Haha, sorry. I do financial analysis for prospective investments and structure and execute deals on a client-by-client basis. I present potential investments to the committees of our managed funds, who then decide if they would like to include the investment in their portfolios. I’m not sure if this would be considered sell side, buy side, or a little of both. I will also begin sourcing investments if I become an associate soon.
By exeptional credentials I mean people who come from some of the best IB firms and with the specific background we require (languages, international experience, etc.)
The problem is you’re focusing on the things in life that don’t really matter. When I was a kid I had hopes and dreams. We all did. But over time, the daily grind gets in the way and you miss the things that really matter, even though they are right in front of you, staring you in the face. I think the next time you should ask yourself “Am I on the right track here?”. I don’t mean to be rude but people like you I really pity. So maybe you could use the few brain cells you have and take advantage of the knowledge I have given you now. Good luck.
I had the exact opposite philosophy. i didn’t really care that much about my salary as long as I was learning something in my job. but when i had kids and that mountain of unfunded liabilities was staring me in the face i decided it was time to start fighting for higher comp.

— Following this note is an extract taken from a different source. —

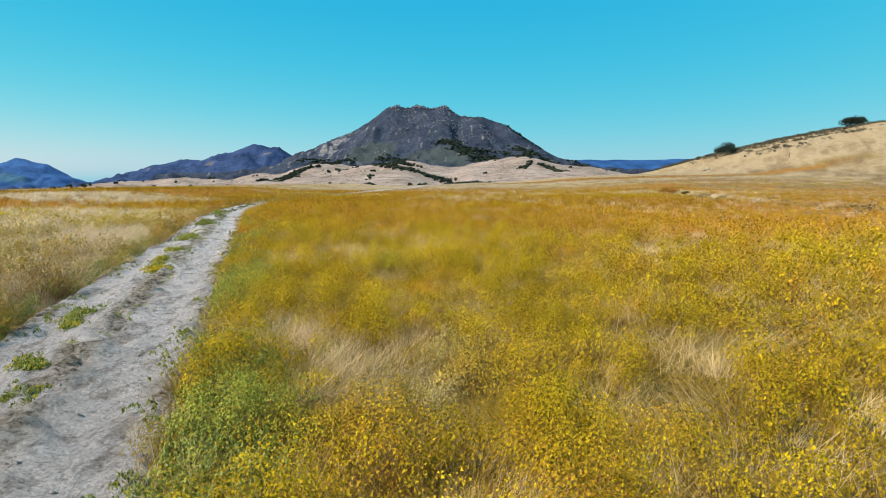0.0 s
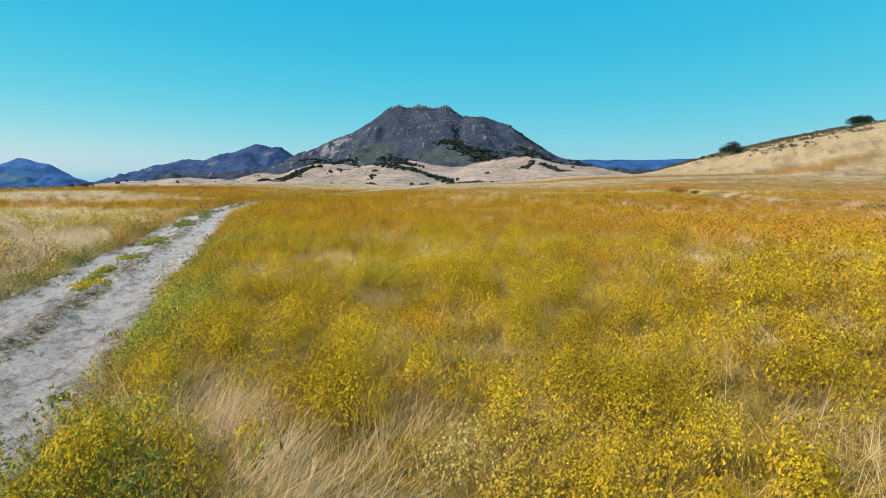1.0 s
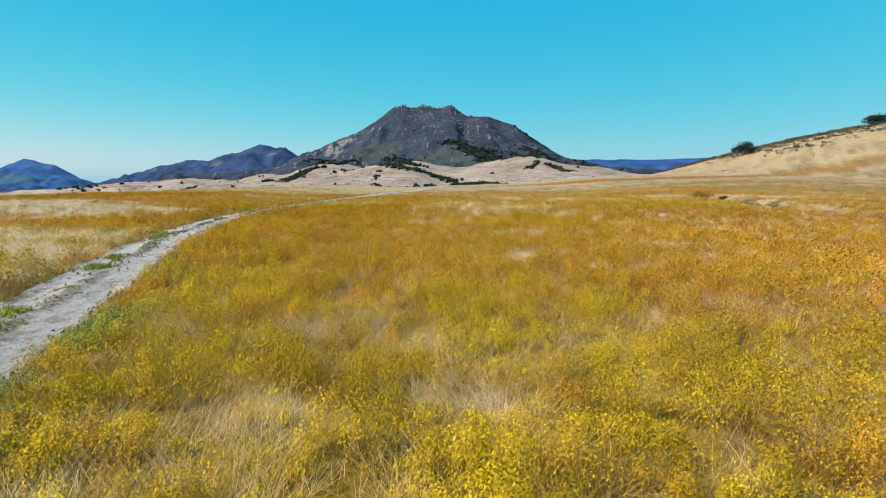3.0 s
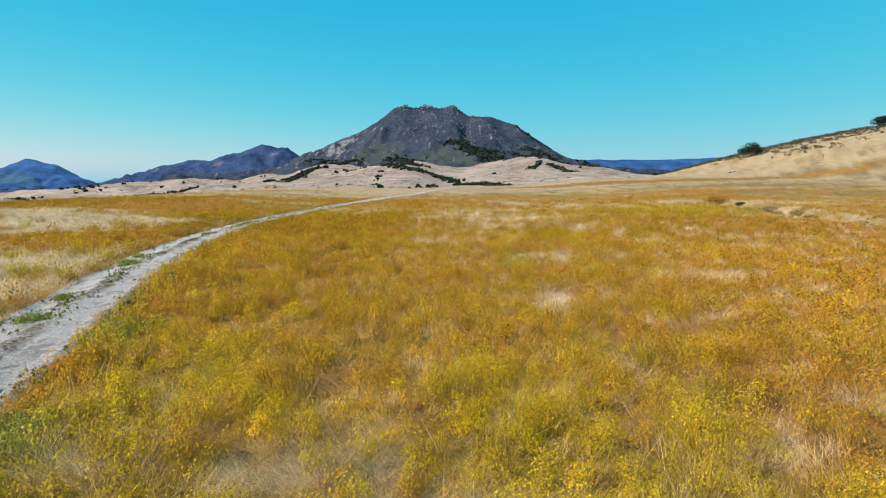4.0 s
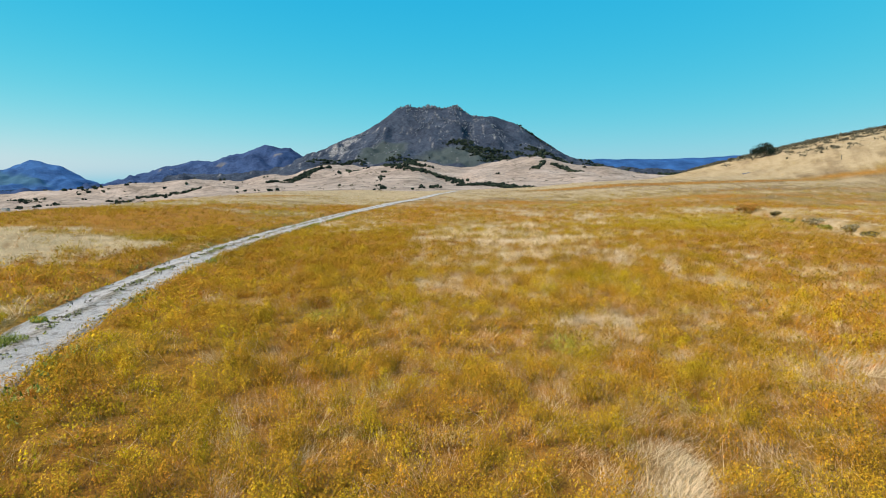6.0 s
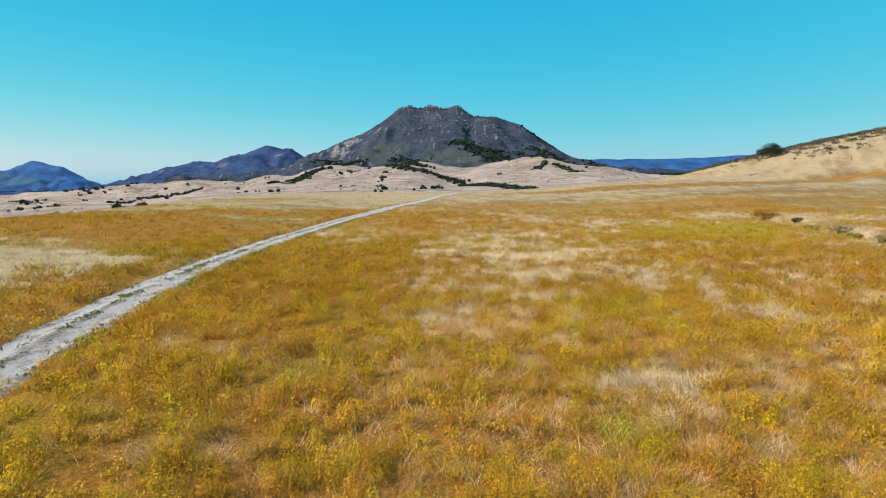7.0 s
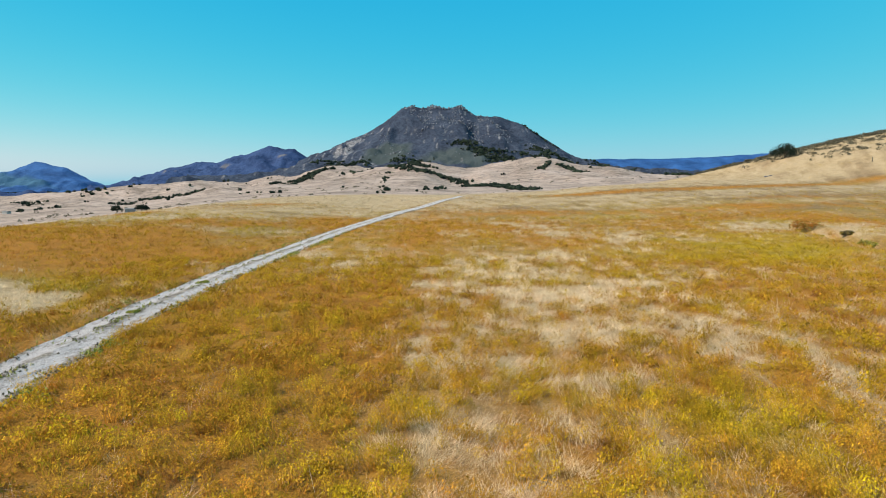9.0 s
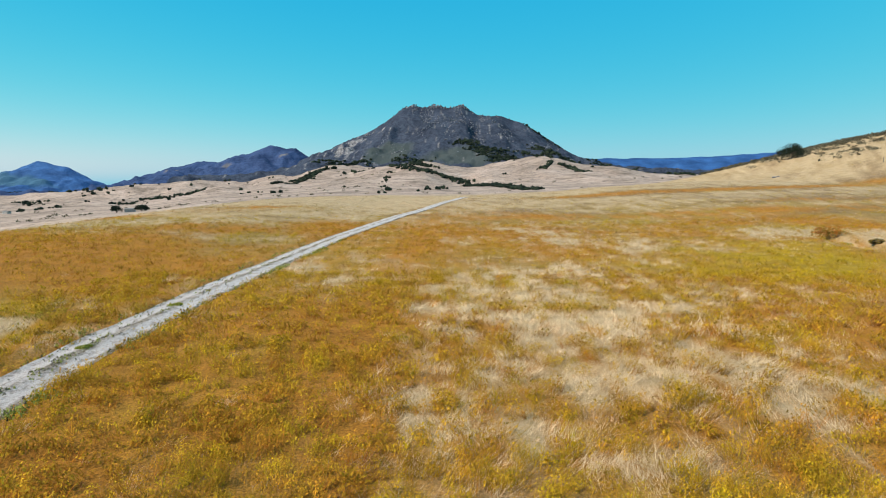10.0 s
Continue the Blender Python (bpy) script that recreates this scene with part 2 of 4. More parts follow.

Ok. Thank you for clarifying. “Below market” is a subjective definition. However, I honestly cannot imagine a company attracting 30-year-old former IB people from the “best” firms without paying them $300k or higher. Obviously, your current compensation would be lower than this, since you are an analyst at this point. But if I had to guess from my (potentially misguided) perspective, I would guess that an analyst/associate 1 in that same firm would be paid at least twice as much as what you are currently getting.